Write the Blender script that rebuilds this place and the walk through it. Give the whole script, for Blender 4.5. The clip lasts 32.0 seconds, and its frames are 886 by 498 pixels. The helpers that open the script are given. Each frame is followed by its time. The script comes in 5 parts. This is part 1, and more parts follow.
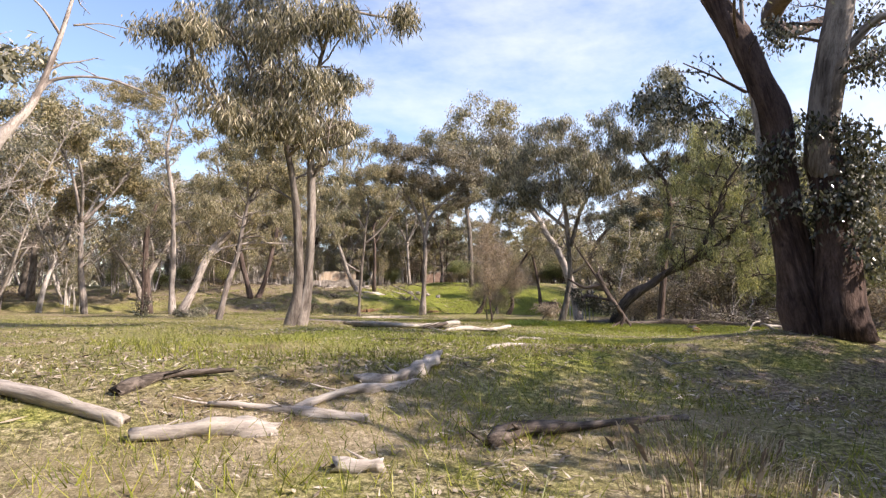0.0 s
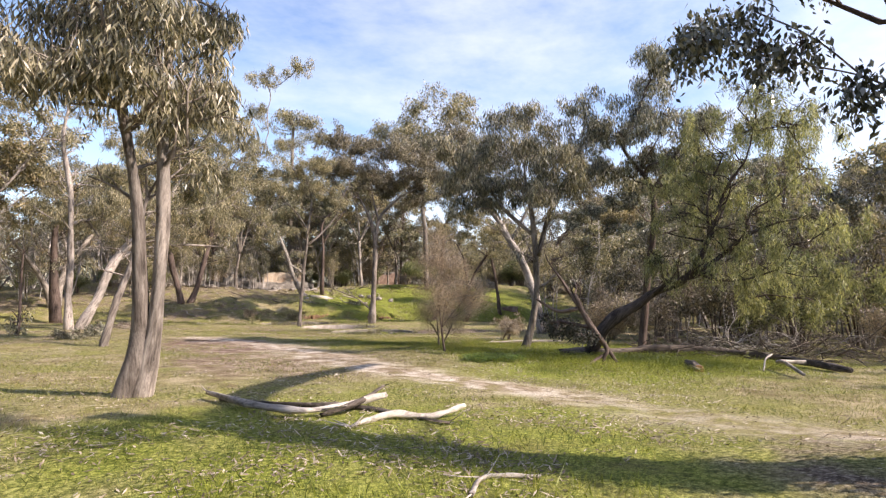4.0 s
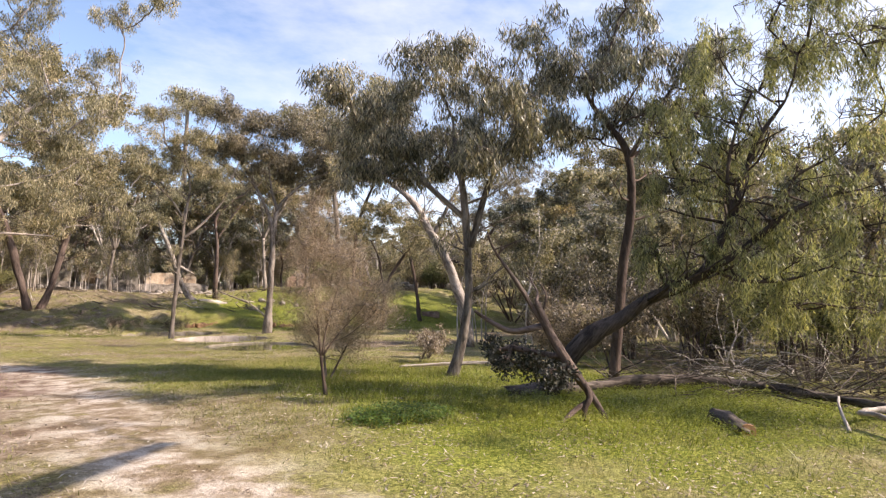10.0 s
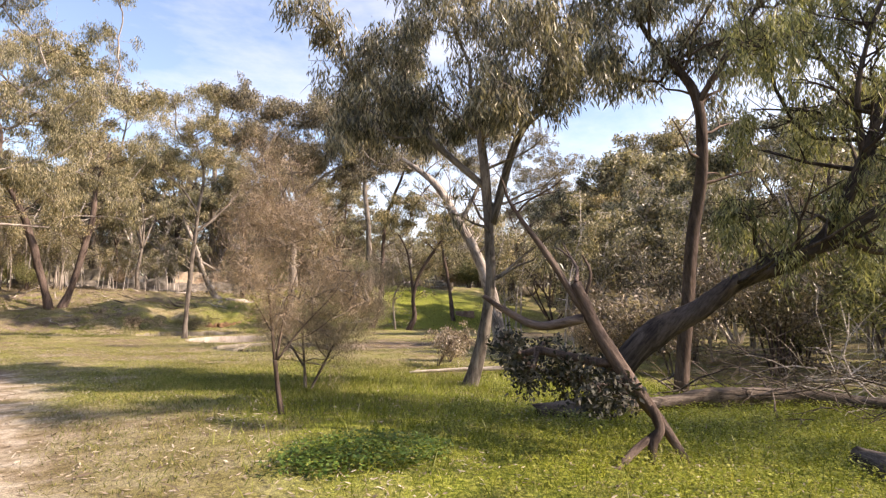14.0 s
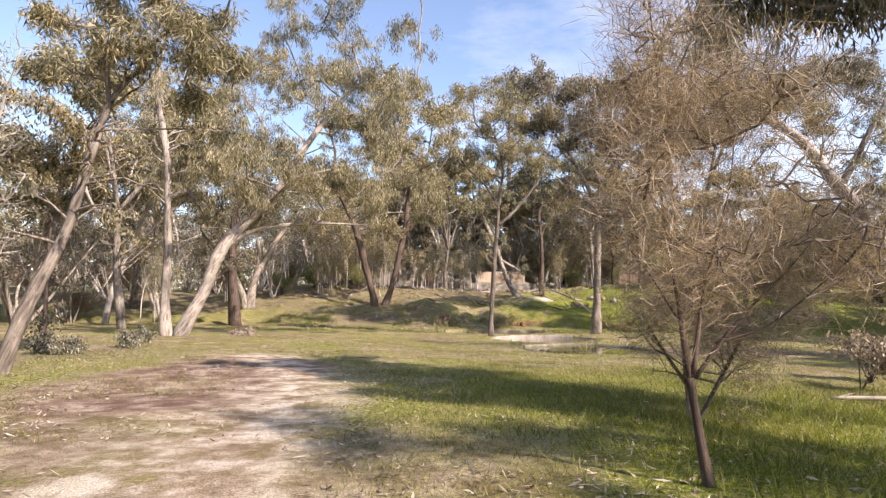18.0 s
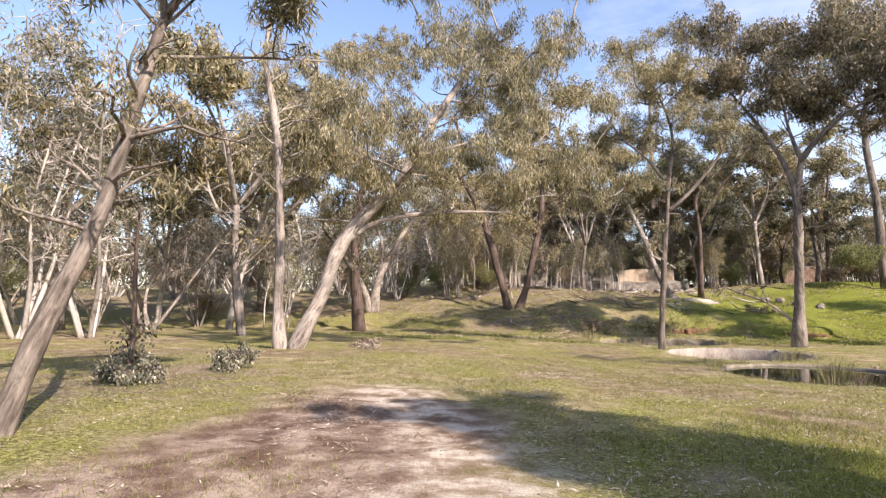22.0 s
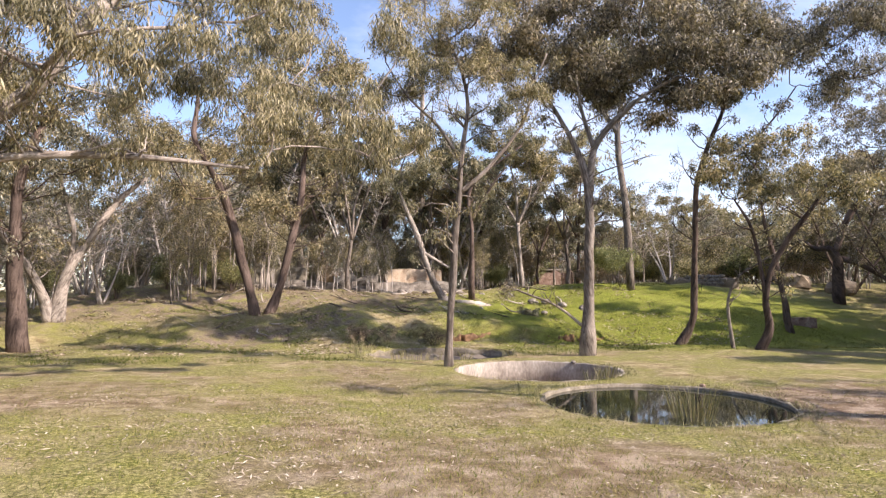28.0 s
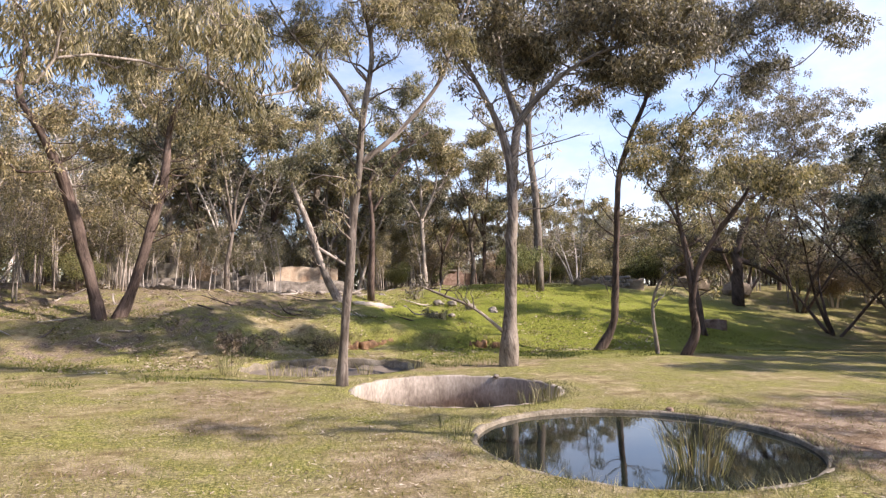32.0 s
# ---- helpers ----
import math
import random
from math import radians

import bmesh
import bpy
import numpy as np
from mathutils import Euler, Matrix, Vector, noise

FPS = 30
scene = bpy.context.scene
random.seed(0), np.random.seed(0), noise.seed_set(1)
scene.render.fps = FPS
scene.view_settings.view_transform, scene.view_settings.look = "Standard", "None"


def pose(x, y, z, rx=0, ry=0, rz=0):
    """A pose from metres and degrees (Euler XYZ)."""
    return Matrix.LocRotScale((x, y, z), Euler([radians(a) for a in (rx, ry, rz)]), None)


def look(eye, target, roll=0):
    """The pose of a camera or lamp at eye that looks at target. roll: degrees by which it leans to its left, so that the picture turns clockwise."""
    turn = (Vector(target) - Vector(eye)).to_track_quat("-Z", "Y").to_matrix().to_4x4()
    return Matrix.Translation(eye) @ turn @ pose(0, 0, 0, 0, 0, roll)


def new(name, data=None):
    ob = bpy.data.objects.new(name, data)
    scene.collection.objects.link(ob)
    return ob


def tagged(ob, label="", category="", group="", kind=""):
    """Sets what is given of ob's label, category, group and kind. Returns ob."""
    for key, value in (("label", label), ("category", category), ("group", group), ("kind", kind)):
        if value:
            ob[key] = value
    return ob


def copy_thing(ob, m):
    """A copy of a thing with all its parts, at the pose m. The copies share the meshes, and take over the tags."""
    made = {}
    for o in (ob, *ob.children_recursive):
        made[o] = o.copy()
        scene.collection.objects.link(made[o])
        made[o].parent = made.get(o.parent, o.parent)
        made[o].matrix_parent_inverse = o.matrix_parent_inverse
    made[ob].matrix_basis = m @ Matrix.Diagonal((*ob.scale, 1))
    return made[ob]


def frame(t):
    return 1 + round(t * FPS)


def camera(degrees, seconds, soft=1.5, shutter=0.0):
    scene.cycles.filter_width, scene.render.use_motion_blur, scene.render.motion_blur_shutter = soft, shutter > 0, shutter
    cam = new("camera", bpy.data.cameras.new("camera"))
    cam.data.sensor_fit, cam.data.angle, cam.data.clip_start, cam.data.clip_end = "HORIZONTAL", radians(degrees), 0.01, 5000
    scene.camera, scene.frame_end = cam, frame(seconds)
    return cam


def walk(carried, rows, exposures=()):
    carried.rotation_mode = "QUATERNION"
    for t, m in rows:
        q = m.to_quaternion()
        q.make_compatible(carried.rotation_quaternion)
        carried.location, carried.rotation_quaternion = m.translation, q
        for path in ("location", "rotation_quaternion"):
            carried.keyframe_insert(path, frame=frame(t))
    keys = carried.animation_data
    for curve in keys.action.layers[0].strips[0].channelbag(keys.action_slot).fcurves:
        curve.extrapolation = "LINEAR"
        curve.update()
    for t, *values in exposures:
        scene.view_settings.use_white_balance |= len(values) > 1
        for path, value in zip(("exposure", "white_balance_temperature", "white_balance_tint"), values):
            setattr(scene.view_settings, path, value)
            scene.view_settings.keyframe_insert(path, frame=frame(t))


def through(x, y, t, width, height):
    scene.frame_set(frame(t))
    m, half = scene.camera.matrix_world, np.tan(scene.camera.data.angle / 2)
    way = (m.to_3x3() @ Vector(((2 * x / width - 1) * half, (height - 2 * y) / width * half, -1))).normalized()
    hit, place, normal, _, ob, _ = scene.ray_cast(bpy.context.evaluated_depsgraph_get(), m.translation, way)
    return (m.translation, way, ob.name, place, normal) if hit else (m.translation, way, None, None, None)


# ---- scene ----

• [YOUR GOAL]: Repeat the material exactly as it reads, without any of its pictures.

• [EXERCISE RESPONSE]:
Write the Blender script that rebuilds this place and the walk through it. Give the whole script, for Blender 4.5. The clip lasts 32.0 seconds, and its frames are 886 by 498 pixels. The helpers that open the script are given. Each frame is followed by its time. The script comes in 5 parts. This is part 1, and more parts follow.
0.0 s
4.0 s
10.0 s
14.0 s
18.0 s
22.0 s
28.0 s
32.0 s
# ---- helpers ----
import math
import random
from math import radians

import bmesh
import bpy
import numpy as np
from mathutils import Euler, Matrix, Vector, noise

FPS = 30
scene = bpy.context.scene
random.seed(0), np.random.seed(0), noise.seed_set(1)
scene.render.fps = FPS
scene.view_settings.view_transform, scene.view_settings.look = "Standard", "None"


def pose(x, y, z, rx=0, ry=0, rz=0):
    """A pose from metres and degrees (Euler XYZ)."""
    return Matrix.LocRotScale((x, y, z), Euler([radians(a) for a in (rx, ry, rz)]), None)


def look(eye, target, roll=0):
    """The pose of a camera or lamp at eye that looks at target. roll: degrees by which it leans to its left, so that the picture turns clockwise."""
    turn = (Vector(target) - Vector(eye)).to_track_quat("-Z", "Y").to_matrix().to_4x4()
    return Matrix.Translation(eye) @ turn @ pose(0, 0, 0, 0, 0, roll)


def new(name, data=None):
    ob = bpy.data.objects.new(name, data)
    scene.collection.objects.link(ob)
    return ob


def tagged(ob, label="", category="", group="", kind=""):
    """Sets what is given of ob's label, category, group and kind. Returns ob."""
    for key, value in (("label", label), ("category", category), ("group", group), ("kind", kind)):
        if value:
            ob[key] = value
    return ob


def copy_thing(ob, m):
    """A copy of a thing with all its parts, at the pose m. The copies share the meshes, and take over the tags."""
    made = {}
    for o in (ob, *ob.children_recursive):
        made[o] = o.copy()
        scene.collection.objects.link(made[o])
        made[o].parent = made.get(o.parent, o.parent)
        made[o].matrix_parent_inverse = o.matrix_parent_inverse
    made[ob].matrix_basis = m @ Matrix.Diagonal((*ob.scale, 1))
    return made[ob]


def frame(t):
    return 1 + round(t * FPS)


def camera(degrees, seconds, soft=1.5, shutter=0.0):
    scene.cycles.filter_width, scene.render.use_motion_blur, scene.render.motion_blur_shutter = soft, shutter > 0, shutter
    cam = new("camera", bpy.data.cameras.new("camera"))
    cam.data.sensor_fit, cam.data.angle, cam.data.clip_start, cam.data.clip_end = "HORIZONTAL", radians(degrees), 0.01, 5000
    scene.camera, scene.frame_end = cam, frame(seconds)
    return cam


def walk(carried, rows, exposures=()):
    carried.rotation_mode = "QUATERNION"
    for t, m in rows:
        q = m.to_quaternion()
        q.make_compatible(carried.rotation_quaternion)
        carried.location, carried.rotation_quaternion = m.translation, q
        for path in ("location", "rotation_quaternion"):
            carried.keyframe_insert(path, frame=frame(t))
    keys = carried.animation_data
    for curve in keys.action.layers[0].strips[0].channelbag(keys.action_slot).fcurves:
        curve.extrapolation = "LINEAR"
        curve.update()
    for t, *values in exposures:
        scene.view_settings.use_white_balance |= len(values) > 1
        for path, value in zip(("exposure", "white_balance_temperature", "white_balance_tint"), values):
            setattr(scene.view_settings, path, value)
            scene.view_settings.keyframe_insert(path, frame=frame(t))


def through(x, y, t, width, height):
    scene.frame_set(frame(t))
    m, half = scene.camera.matrix_world, np.tan(scene.camera.data.angle / 2)
    way = (m.to_3x3() @ Vector(((2 * x / width - 1) * half, (height - 2 * y) / width * half, -1))).normalized()
    hit, place, normal, _, ob, _ = scene.ray_cast(bpy.context.evaluated_depsgraph_get(), m.translation, way)
    return (m.translation, way, ob.name, place, normal) if hit else (m.translation, way, None, None, None)


# ---- scene ----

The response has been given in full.